Go through the data and copy every line exactly, but not the images.

[START]

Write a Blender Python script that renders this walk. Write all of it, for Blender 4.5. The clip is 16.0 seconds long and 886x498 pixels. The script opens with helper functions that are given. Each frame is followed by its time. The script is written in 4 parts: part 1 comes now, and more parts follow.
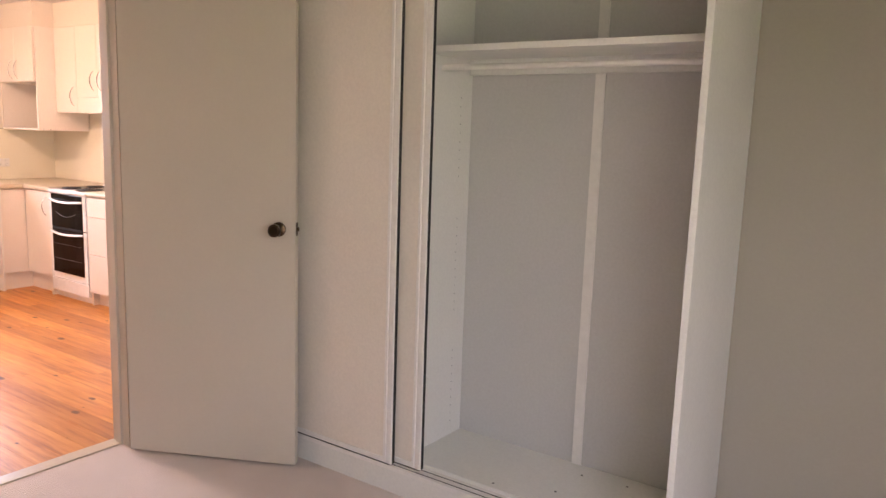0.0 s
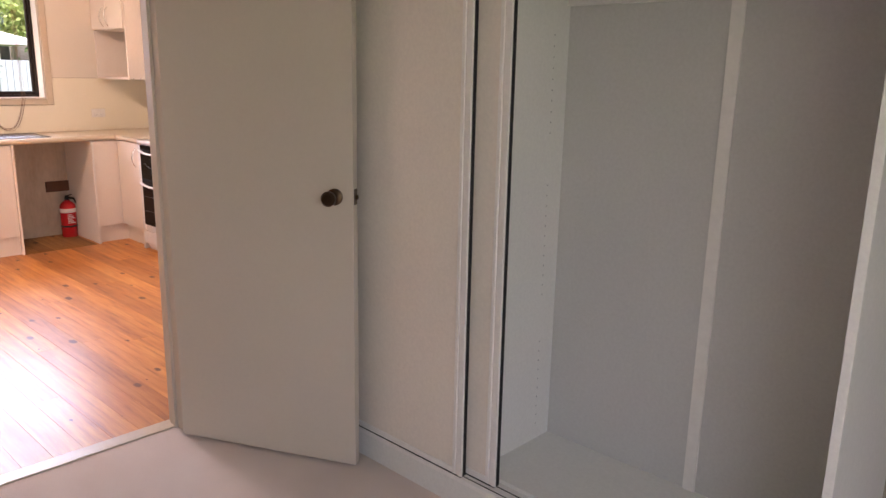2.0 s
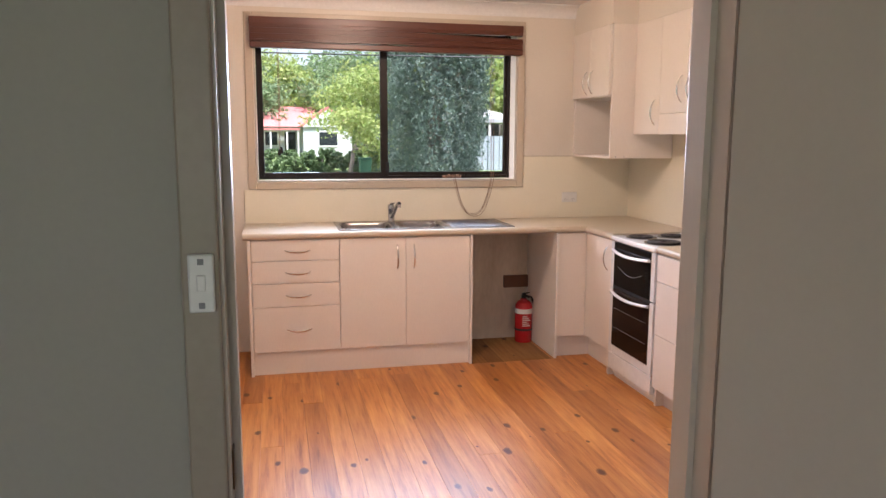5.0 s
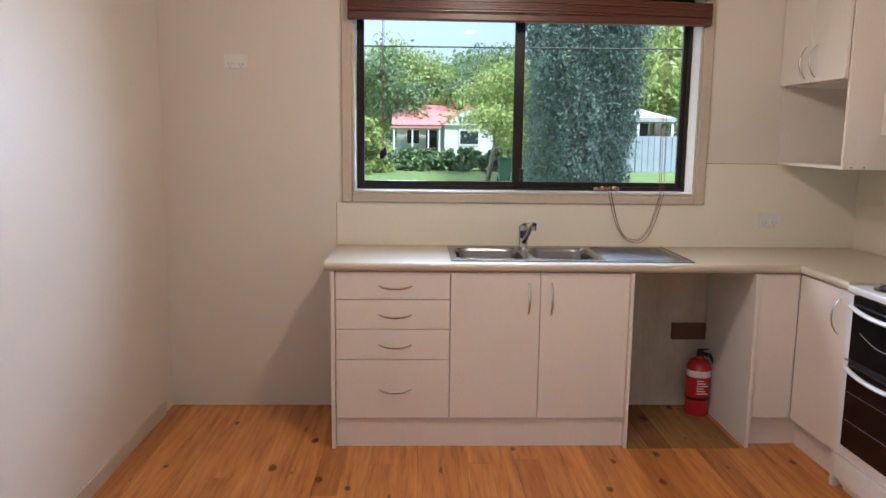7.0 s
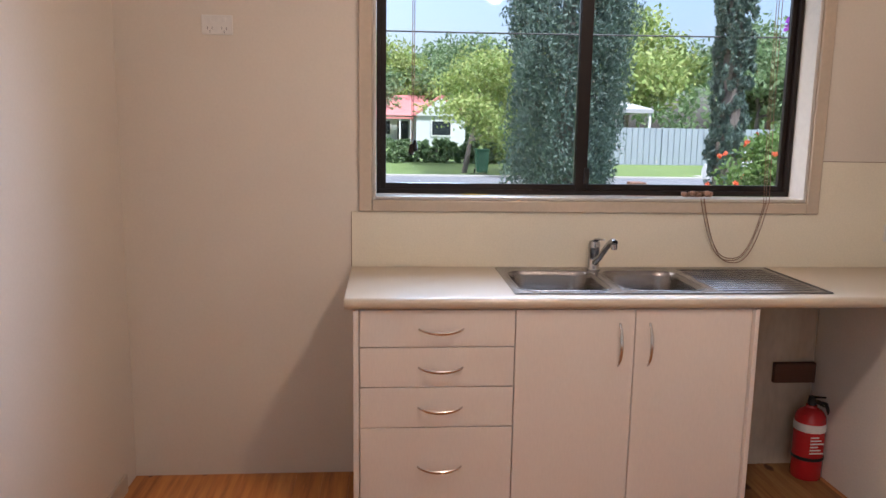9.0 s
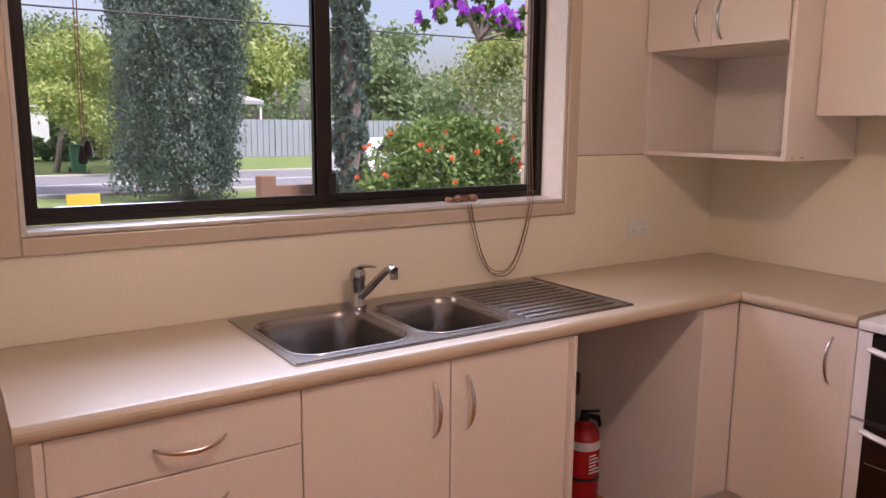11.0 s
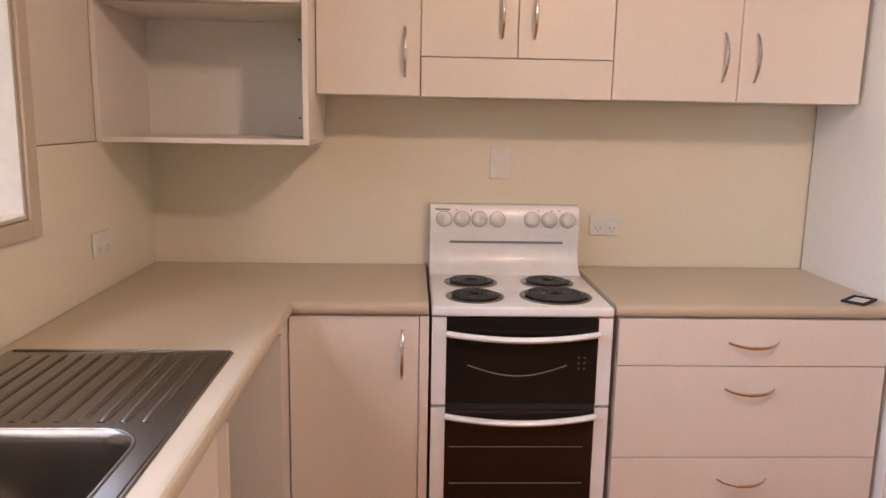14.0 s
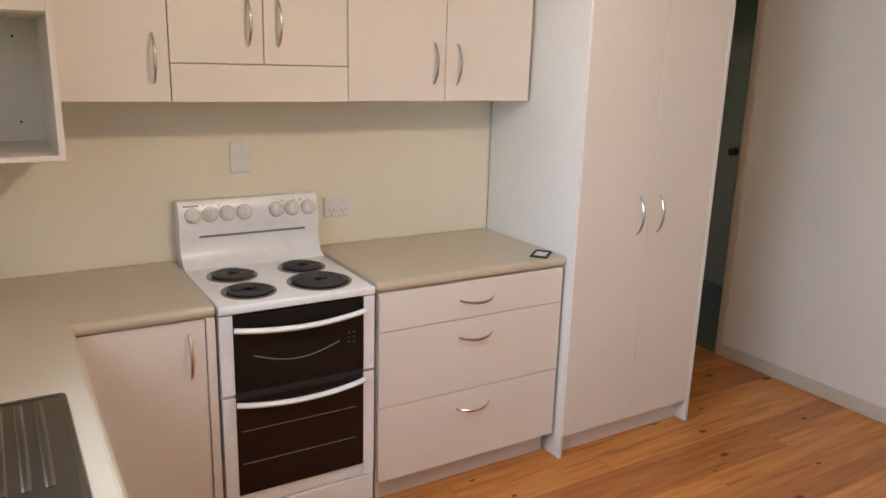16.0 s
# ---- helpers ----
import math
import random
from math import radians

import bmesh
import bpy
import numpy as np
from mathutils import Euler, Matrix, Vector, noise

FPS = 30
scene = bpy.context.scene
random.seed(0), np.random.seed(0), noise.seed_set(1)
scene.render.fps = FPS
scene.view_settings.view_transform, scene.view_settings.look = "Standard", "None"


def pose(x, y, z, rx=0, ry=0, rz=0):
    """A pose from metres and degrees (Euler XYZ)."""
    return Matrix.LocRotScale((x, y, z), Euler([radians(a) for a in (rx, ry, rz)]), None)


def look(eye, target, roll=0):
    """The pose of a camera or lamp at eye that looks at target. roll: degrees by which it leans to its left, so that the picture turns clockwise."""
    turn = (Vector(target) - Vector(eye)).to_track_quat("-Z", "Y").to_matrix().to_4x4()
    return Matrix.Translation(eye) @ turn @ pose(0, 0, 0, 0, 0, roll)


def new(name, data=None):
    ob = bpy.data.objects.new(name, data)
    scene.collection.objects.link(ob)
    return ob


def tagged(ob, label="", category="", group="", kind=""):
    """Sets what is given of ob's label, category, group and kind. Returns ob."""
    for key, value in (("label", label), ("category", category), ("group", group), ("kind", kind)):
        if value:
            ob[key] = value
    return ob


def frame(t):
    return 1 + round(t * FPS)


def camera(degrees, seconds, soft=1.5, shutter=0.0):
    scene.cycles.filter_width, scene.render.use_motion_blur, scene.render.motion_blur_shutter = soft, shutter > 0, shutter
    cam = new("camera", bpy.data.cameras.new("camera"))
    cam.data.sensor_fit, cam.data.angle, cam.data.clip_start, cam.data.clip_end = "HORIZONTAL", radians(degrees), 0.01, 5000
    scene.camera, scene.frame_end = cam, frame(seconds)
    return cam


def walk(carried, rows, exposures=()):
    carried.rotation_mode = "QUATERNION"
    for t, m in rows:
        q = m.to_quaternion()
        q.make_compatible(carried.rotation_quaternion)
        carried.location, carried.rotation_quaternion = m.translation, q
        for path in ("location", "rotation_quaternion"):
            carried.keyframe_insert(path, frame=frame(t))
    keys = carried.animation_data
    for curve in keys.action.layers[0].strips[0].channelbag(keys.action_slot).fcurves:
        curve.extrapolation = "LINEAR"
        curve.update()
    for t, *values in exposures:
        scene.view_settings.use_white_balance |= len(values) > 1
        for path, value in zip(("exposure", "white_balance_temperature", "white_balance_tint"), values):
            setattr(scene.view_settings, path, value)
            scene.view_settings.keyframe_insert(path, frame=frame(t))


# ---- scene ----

[END]

Answer for this exercise:
Write a Blender Python script that renders this walk. Write all of it, for Blender 4.5. The clip is 16.0 seconds long and 886x498 pixels. The script opens with helper functions that are given. Each frame is followed by its time. The script is written in 4 parts: part 1 comes now, and more parts follow.
0.0 s
2.0 s
5.0 s
7.0 s
9.0 s
11.0 s
14.0 s
16.0 s
# ---- helpers ----
import math
import random
from math import radians

import bmesh
import bpy
import numpy as np
from mathutils import Euler, Matrix, Vector, noise

FPS = 30
scene = bpy.context.scene
random.seed(0), np.random.seed(0), noise.seed_set(1)
scene.render.fps = FPS
scene.view_settings.view_transform, scene.view_settings.look = "Standard", "None"


def pose(x, y, z, rx=0, ry=0, rz=0):
    """A pose from metres and degrees (Euler XYZ)."""
    return Matrix.LocRotScale((x, y, z), Euler([radians(a) for a in (rx, ry, rz)]), None)


def look(eye, target, roll=0):
    """The pose of a camera or lamp at eye that looks at target. roll: degrees by which it leans to its left, so that the picture turns clockwise."""
    turn = (Vector(target) - Vector(eye)).to_track_quat("-Z", "Y").to_matrix().to_4x4()
    return Matrix.Translation(eye) @ turn @ pose(0, 0, 0, 0, 0, roll)


def new(name, data=None):
    ob = bpy.data.objects.new(name, data)
    scene.collection.objects.link(ob)
    return ob


def tagged(ob, label="", category="", group="", kind=""):
    """Sets what is given of ob's label, category, group and kind. Returns ob."""
    for key, value in (("label", label), ("category", category), ("group", group), ("kind", kind)):
        if value:
            ob[key] = value
    return ob


def frame(t):
    return 1 + round(t * FPS)


def camera(degrees, seconds, soft=1.5, shutter=0.0):
    scene.cycles.filter_width, scene.render.use_motion_blur, scene.render.motion_blur_shutter = soft, shutter > 0, shutter
    cam = new("camera", bpy.data.cameras.new("camera"))
    cam.data.sensor_fit, cam.data.angle, cam.data.clip_start, cam.data.clip_end = "HORIZONTAL", radians(degrees), 0.01, 5000
    scene.camera, scene.frame_end = cam, frame(seconds)
    return cam


def walk(carried, rows, exposures=()):
    carried.rotation_mode = "QUATERNION"
    for t, m in rows:
        q = m.to_quaternion()
        q.make_compatible(carried.rotation_quaternion)
        carried.location, carried.rotation_quaternion = m.translation, q
        for path in ("location", "rotation_quaternion"):
            carried.keyframe_insert(path, frame=frame(t))
    keys = carried.animation_data
    for curve in keys.action.layers[0].strips[0].channelbag(keys.action_slot).fcurves:
        curve.extrapolation = "LINEAR"
        curve.update()
    for t, *values in exposures:
        scene.view_settings.use_white_balance |= len(values) > 1
        for path, value in zip(("exposure", "white_balance_temperature", "white_balance_tint"), values):
            setattr(scene.view_settings, path, value)
            scene.view_settings.keyframe_insert(path, frame=frame(t))


# ---- scene ----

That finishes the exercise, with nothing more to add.